Ja. In vielen Staatsverträgen war vorgesehen, dass ihre Geltung auf Berlin (West) durch eine besondere Erstreckungserklärung erweitert werden konnte, die der Zustimmung der Schutzmächte bedurfte.

Welche Rolle spielte die Berlinklausel im europäischen Kontext?

Sie klärte, in welchem Umfang Regelungen der europäischen Integration und damit verbundene Abkommen auf Berlin (West) Anwendung fanden. Dadurch wurden Rechte und Pflichten im Binnenmarkt- und Außenhandelsbereich verlässlich zuordenbar.

Ist die Berlinklausel heute noch relevant?
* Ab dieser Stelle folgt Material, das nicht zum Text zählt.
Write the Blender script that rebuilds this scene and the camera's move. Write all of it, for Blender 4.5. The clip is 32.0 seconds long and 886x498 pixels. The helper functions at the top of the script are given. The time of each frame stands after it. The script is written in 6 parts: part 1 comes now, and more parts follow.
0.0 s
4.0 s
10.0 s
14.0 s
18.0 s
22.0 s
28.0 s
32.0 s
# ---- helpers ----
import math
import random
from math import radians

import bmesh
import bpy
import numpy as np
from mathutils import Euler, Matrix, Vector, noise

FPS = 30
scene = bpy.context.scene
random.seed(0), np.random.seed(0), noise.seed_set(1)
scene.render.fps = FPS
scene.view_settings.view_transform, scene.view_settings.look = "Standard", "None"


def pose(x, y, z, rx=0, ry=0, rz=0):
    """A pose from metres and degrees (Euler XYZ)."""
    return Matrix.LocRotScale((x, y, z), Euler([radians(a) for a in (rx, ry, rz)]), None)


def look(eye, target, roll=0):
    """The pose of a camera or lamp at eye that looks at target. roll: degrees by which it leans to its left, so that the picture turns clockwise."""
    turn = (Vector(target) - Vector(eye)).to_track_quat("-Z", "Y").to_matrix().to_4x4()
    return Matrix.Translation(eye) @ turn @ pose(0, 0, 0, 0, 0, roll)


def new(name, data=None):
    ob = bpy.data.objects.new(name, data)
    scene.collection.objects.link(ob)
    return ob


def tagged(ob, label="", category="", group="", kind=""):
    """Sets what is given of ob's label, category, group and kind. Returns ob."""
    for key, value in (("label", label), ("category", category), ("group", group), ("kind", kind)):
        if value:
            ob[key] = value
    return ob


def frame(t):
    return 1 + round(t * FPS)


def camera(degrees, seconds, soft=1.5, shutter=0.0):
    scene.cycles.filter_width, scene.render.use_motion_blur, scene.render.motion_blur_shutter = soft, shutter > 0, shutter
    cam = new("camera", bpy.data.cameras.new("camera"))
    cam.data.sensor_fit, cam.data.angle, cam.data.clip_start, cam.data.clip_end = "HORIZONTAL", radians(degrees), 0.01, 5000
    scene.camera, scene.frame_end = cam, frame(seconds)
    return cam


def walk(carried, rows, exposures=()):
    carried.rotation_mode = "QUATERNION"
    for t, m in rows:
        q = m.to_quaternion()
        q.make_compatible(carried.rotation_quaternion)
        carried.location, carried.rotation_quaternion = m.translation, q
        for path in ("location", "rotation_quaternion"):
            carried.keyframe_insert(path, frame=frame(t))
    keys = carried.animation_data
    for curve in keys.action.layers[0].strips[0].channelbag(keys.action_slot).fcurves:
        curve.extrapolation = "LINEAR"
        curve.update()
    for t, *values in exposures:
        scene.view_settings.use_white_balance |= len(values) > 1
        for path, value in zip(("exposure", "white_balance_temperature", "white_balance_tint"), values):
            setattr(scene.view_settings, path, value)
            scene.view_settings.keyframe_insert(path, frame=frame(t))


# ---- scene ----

Für neue Rechtsakte nicht mehr. Sie bleibt jedoch für die Auslegung und Einordnung älterer Gesetze, Verträge und historischer Sachverhalte von Bedeutung, um die frühere territoriale Geltung zu bestimmen.

Worin unterscheidet sich die Berlinklausel von allgemeinen Geltungsbereichsklauseln?

Allgemeine Geltungsbereichsklauseln bestimmen lediglich das Territorium einer Norm. Die Berlinklausel knüpft darüber hinaus an die besondere Statuslage Berlins (West) an und sieht einen eigenständigen Erstreckungsmechanismus mit Zustimmungsvorbehalten vor.